*Instructions for the task*. Please list all lines of the material below in which the string "group" occurs.

Start Data

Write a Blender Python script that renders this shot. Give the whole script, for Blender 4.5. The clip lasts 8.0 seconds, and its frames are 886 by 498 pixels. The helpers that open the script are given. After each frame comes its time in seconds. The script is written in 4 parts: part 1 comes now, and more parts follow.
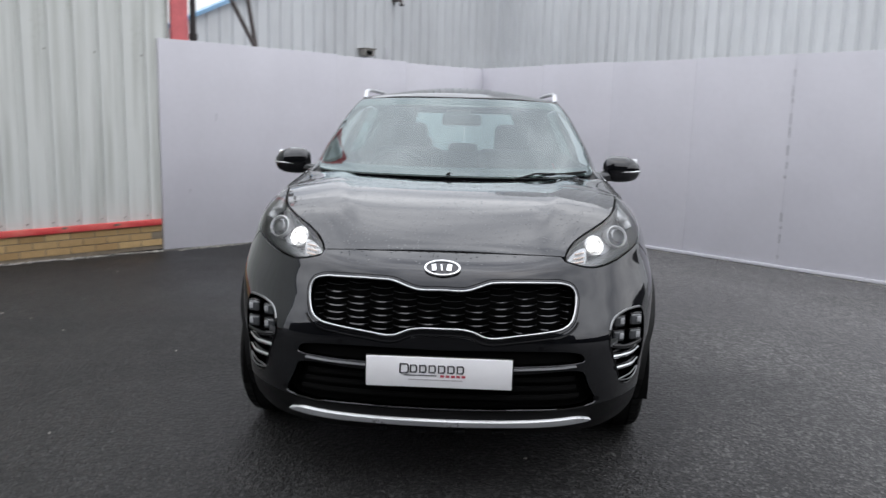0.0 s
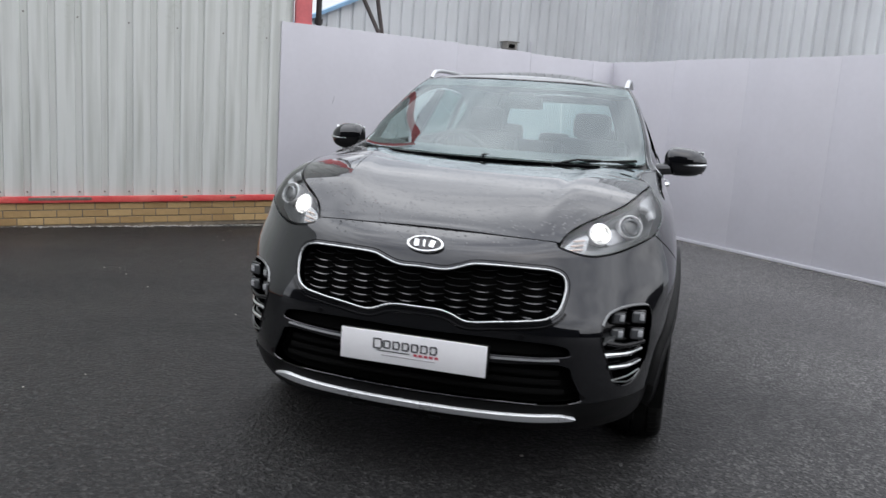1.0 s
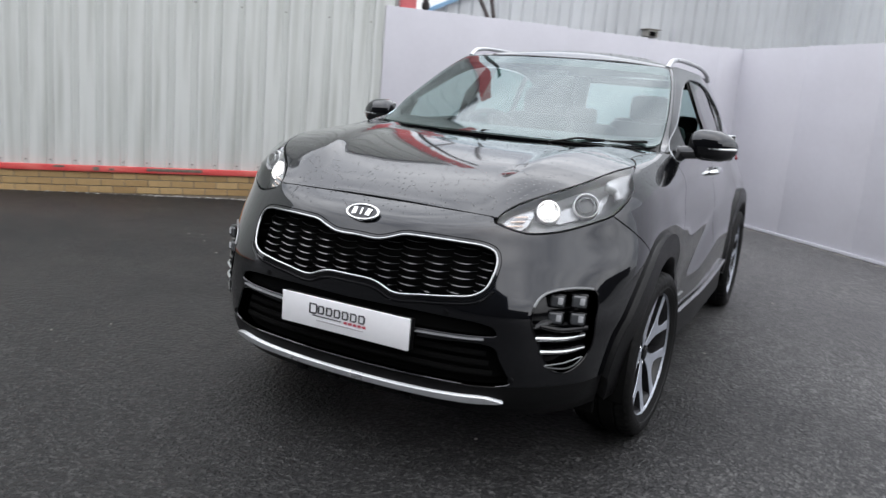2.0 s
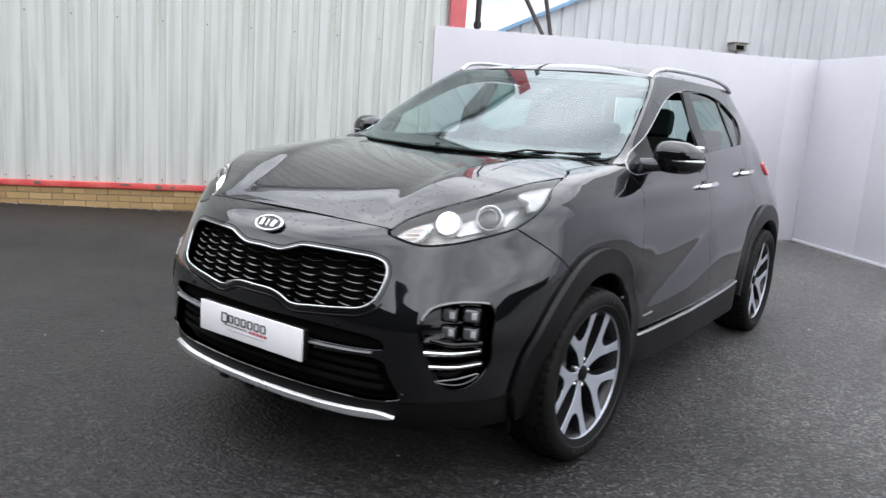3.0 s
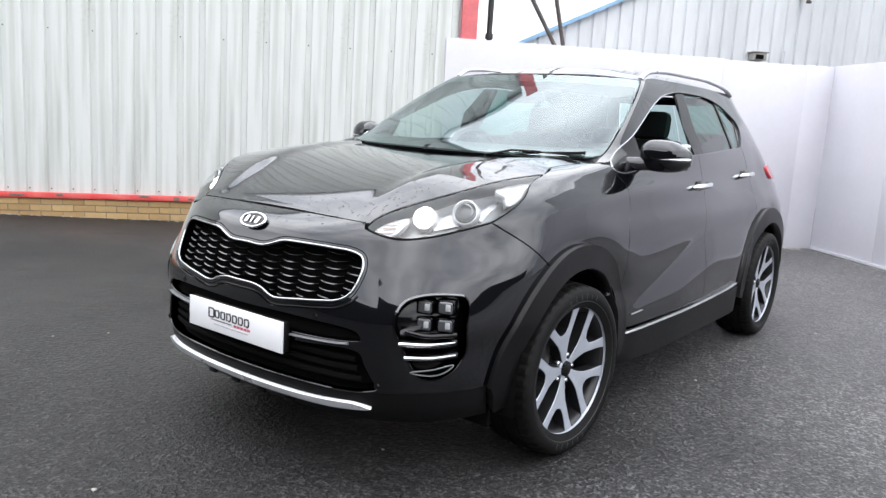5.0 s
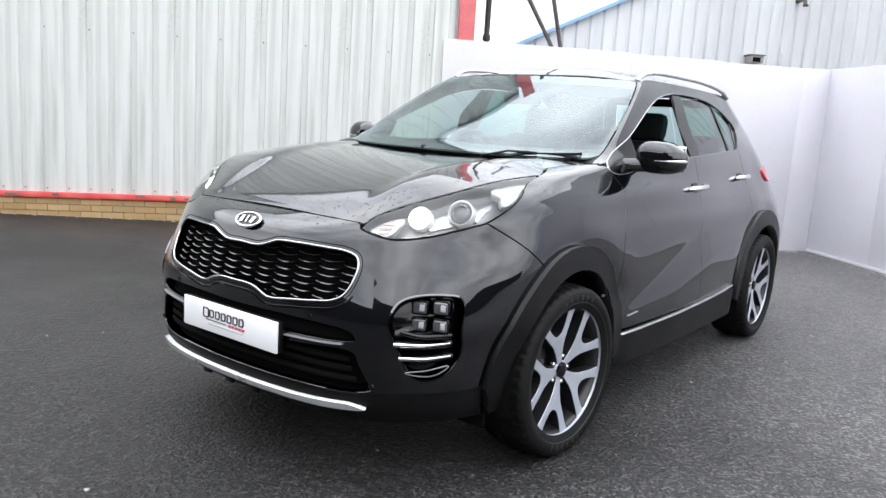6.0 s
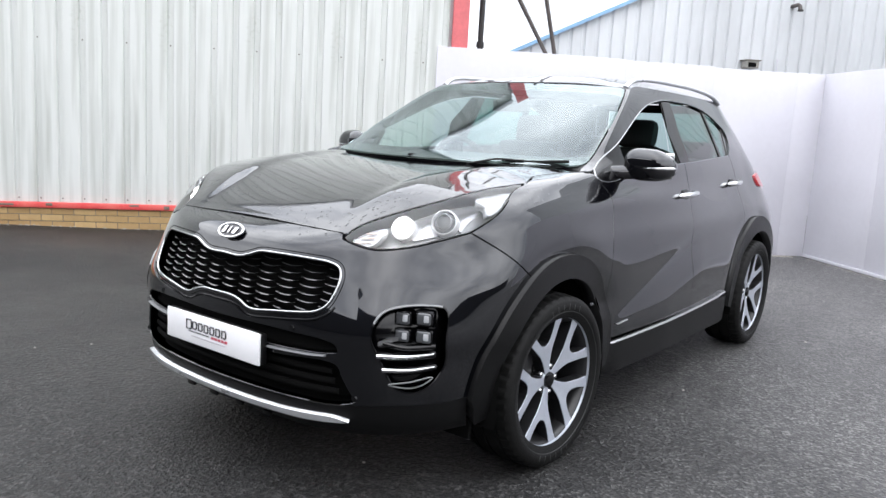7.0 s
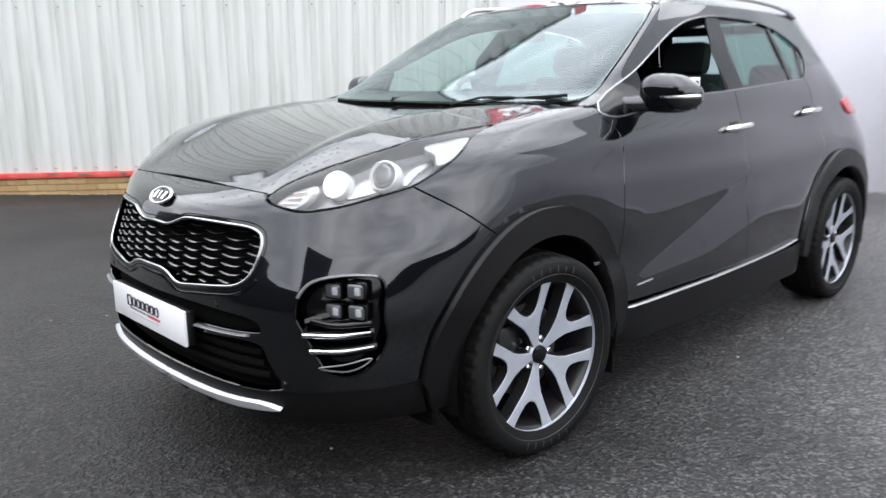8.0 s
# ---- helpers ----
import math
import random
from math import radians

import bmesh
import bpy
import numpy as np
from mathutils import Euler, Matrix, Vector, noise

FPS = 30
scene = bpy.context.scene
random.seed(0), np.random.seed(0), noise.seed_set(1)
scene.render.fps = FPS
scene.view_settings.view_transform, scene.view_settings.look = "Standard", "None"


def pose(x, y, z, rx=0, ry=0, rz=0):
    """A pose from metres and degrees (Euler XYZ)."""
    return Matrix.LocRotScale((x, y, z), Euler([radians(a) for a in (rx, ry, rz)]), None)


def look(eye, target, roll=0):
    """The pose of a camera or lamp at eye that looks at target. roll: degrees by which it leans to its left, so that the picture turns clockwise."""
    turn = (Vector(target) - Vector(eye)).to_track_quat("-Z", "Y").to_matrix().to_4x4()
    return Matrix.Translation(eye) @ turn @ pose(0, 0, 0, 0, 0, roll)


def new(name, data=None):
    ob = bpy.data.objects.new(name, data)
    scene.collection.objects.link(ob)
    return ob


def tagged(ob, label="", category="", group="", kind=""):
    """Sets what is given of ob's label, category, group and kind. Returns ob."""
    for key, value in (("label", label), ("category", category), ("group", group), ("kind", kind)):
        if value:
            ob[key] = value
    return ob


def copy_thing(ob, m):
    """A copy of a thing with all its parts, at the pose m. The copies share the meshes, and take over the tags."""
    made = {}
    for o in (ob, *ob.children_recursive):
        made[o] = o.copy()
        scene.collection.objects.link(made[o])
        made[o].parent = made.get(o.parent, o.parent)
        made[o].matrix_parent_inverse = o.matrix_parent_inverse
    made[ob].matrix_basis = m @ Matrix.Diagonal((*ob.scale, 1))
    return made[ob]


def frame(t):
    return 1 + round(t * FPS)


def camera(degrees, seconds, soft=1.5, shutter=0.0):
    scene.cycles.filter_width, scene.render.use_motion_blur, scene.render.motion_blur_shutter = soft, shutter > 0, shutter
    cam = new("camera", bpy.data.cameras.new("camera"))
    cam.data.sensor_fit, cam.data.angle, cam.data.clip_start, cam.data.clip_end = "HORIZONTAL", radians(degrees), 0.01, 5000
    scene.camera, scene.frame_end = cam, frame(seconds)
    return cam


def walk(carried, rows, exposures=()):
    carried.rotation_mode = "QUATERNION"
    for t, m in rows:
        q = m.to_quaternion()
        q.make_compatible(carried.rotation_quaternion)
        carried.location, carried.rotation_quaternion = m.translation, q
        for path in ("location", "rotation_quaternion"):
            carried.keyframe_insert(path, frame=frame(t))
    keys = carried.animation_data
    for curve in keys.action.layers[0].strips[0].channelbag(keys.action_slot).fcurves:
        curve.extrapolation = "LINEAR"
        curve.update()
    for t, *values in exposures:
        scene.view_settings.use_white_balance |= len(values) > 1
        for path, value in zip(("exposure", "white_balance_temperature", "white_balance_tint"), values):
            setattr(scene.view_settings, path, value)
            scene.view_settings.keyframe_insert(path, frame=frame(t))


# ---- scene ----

End Data

*Result of the exercise*.
def tagged(ob, label="", category="", group="", kind=""):
    """Sets what is given of ob's label, category, group and kind. Returns ob."""
    for key, value in (("label", label), ("category", category), ("group", group), ("kind", kind)):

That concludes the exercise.